__Directions for this task__:
For the listing below, give the number of lines in which "Continue" occurs. Add nothing.

__Data provided__:
━━━━━━━━━━━━━━━━

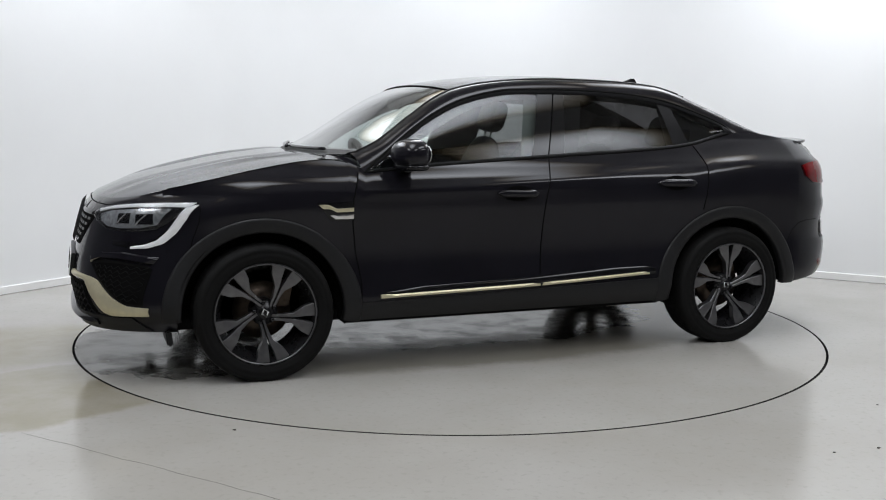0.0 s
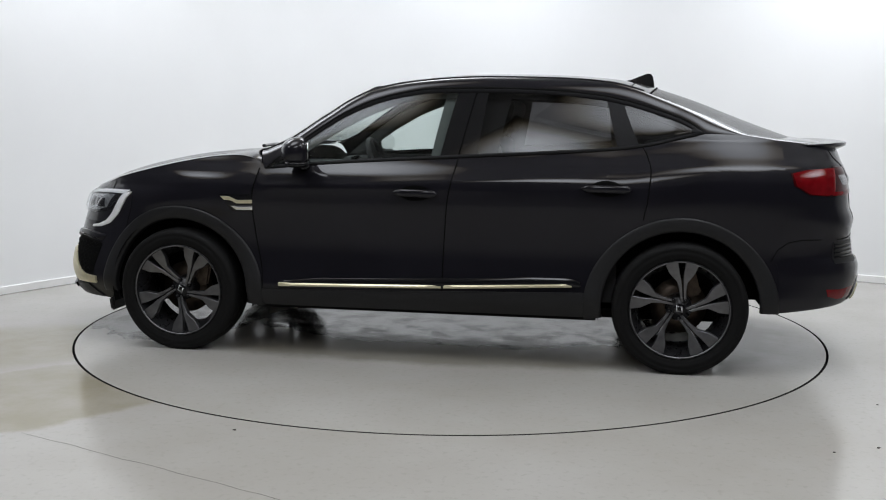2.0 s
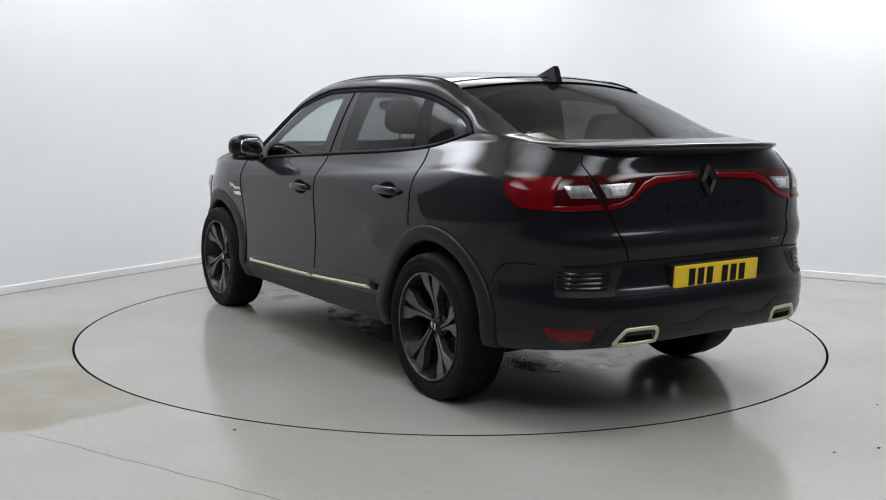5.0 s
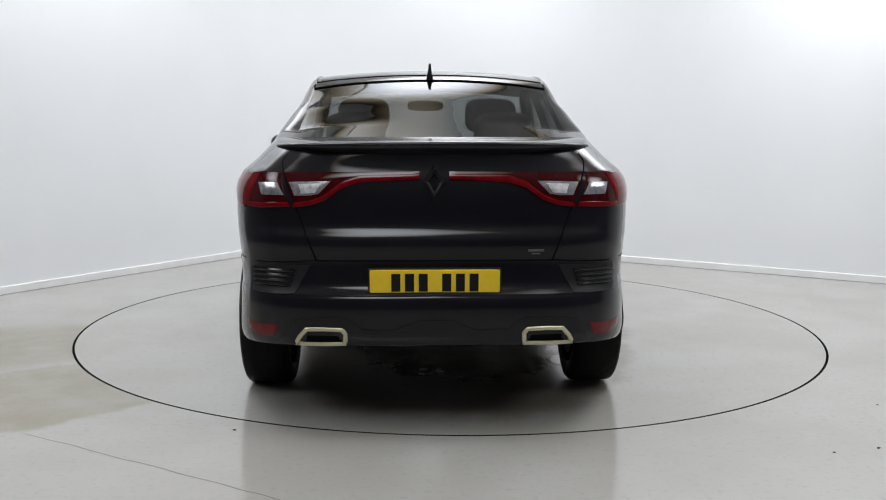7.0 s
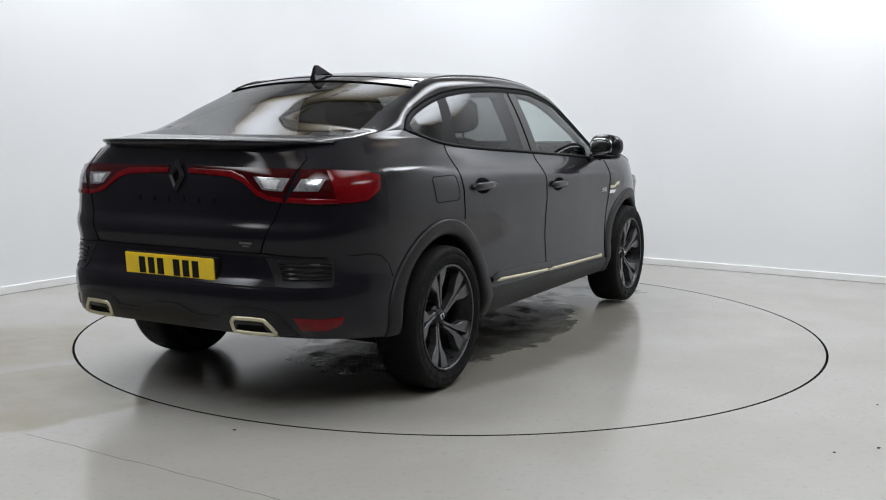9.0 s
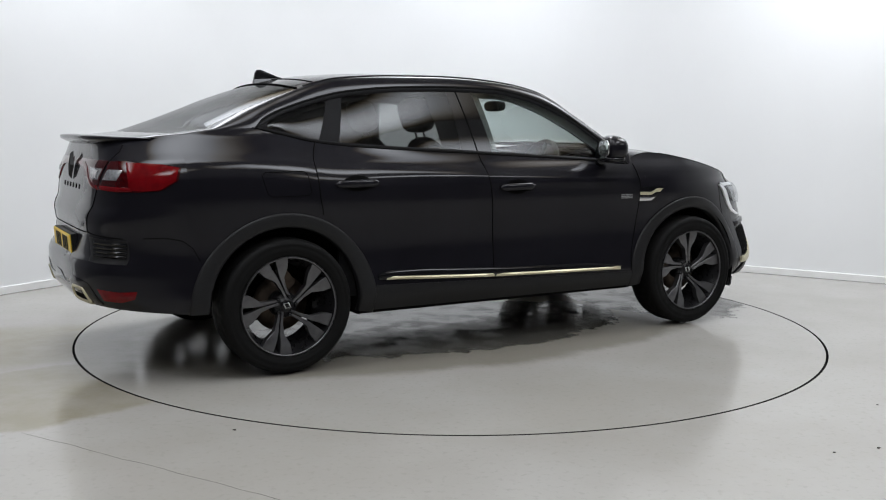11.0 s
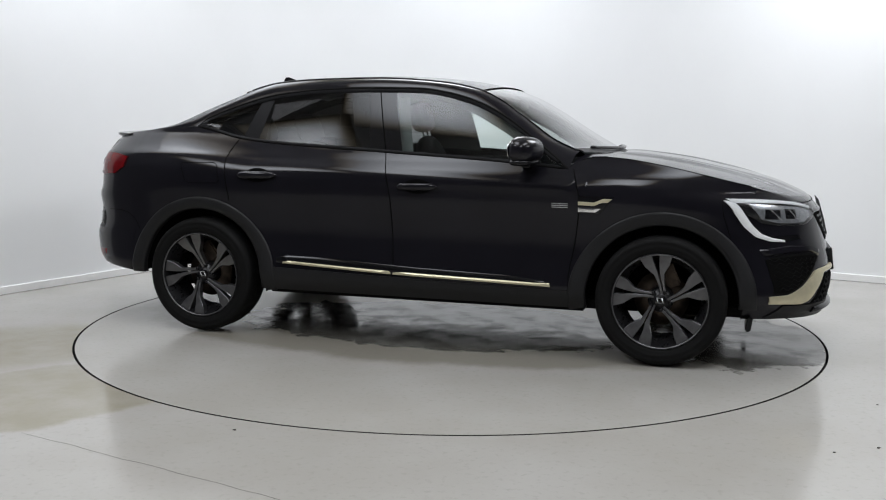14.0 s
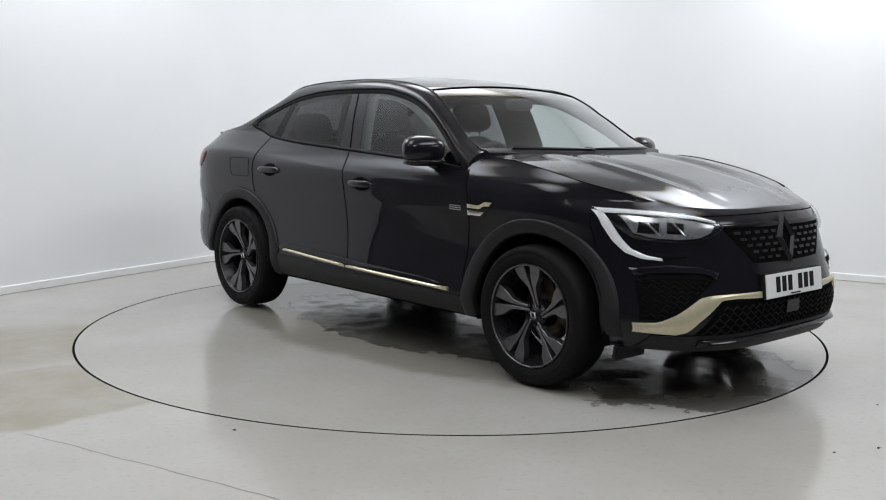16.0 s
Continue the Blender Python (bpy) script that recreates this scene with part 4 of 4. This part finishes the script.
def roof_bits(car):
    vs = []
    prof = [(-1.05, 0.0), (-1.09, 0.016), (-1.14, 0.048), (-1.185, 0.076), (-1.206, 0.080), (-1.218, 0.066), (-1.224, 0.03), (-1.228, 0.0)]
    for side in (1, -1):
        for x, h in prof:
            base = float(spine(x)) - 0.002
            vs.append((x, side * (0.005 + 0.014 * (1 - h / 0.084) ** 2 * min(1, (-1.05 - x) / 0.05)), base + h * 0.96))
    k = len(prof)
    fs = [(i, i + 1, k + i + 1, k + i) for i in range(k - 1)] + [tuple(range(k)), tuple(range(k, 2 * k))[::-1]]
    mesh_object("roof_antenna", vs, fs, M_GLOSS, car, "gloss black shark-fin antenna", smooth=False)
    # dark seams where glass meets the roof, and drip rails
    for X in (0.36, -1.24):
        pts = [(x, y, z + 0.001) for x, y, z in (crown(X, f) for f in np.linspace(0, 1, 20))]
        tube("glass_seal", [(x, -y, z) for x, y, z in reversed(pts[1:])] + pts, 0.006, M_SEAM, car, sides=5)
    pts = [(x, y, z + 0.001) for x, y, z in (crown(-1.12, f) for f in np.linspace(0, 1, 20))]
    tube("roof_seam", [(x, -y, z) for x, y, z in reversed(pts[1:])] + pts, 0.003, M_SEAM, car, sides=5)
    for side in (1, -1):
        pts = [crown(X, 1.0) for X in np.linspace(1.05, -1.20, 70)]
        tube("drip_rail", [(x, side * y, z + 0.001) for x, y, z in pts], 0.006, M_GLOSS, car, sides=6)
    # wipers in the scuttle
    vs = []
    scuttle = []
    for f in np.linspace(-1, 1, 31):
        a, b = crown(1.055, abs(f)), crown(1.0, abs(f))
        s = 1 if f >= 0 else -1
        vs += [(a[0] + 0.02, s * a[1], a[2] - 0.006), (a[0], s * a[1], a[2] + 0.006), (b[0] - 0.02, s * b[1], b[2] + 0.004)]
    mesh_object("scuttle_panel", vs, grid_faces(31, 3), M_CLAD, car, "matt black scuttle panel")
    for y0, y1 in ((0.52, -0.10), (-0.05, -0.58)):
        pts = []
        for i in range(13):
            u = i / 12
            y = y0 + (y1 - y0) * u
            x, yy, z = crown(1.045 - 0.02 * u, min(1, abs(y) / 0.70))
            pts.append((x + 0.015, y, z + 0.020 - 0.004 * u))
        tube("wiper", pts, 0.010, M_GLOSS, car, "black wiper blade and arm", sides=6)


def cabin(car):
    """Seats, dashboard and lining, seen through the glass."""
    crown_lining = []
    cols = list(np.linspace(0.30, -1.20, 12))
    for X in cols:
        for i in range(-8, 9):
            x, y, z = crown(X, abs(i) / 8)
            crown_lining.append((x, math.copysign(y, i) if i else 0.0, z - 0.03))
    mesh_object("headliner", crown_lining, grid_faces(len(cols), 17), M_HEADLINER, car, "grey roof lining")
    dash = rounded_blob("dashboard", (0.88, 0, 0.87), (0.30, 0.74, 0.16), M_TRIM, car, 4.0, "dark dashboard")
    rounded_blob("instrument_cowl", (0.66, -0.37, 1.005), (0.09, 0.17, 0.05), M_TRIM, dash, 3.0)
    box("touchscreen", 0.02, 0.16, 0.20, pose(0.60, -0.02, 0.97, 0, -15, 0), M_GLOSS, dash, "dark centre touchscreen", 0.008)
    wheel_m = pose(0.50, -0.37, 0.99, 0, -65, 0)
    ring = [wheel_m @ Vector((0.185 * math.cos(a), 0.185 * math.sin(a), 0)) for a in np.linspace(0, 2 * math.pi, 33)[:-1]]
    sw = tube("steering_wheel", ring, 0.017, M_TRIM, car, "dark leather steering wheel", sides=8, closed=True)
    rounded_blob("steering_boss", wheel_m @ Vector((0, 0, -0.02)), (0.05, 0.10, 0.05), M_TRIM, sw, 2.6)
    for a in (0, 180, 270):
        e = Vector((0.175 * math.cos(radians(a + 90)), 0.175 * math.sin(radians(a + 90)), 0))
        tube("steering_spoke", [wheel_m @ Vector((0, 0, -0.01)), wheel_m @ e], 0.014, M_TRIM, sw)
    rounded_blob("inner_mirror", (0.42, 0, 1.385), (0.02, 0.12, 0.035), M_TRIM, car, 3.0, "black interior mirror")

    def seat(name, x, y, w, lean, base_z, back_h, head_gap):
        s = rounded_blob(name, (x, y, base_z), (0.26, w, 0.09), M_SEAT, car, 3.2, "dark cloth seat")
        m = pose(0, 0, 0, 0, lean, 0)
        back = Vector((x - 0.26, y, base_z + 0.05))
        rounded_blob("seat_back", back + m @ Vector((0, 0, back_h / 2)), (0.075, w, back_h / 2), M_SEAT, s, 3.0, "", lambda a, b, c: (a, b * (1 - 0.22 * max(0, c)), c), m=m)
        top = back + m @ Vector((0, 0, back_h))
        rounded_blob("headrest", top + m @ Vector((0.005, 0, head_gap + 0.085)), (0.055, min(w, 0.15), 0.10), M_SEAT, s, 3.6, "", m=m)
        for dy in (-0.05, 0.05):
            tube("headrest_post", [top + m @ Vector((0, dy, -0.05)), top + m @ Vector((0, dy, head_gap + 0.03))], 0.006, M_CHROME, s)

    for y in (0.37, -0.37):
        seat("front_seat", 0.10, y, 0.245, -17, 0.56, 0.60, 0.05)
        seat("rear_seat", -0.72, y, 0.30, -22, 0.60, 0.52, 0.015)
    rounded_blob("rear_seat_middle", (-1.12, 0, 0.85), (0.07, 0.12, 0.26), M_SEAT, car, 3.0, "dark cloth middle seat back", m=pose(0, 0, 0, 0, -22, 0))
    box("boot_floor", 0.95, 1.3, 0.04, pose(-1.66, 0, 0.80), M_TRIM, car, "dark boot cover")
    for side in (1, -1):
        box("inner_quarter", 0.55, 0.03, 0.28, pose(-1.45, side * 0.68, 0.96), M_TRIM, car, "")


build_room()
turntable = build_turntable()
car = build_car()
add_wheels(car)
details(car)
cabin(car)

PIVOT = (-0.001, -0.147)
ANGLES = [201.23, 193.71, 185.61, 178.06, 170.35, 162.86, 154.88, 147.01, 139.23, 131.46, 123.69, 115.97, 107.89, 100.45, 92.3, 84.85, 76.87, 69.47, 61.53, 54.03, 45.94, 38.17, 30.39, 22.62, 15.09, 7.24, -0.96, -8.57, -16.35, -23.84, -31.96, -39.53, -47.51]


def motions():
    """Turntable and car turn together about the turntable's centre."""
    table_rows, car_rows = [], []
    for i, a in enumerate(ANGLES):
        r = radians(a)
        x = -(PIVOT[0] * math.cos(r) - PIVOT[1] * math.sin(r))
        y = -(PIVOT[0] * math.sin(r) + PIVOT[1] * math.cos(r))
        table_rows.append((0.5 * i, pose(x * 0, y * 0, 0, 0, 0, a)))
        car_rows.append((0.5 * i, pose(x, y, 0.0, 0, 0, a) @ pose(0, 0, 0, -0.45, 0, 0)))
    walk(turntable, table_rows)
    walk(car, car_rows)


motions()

━━━━━━━━━━━━━━━━

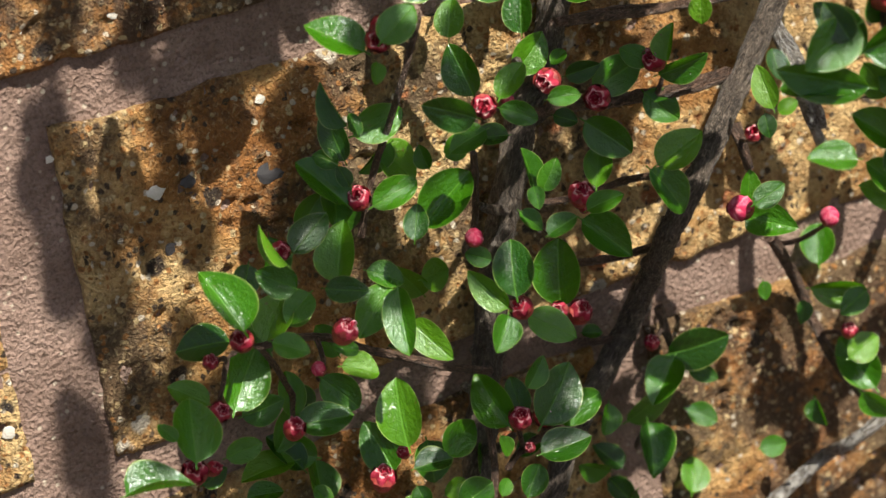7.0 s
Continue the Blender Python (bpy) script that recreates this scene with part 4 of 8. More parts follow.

━━━━━━━━━━━━━━━━

__The response__:
2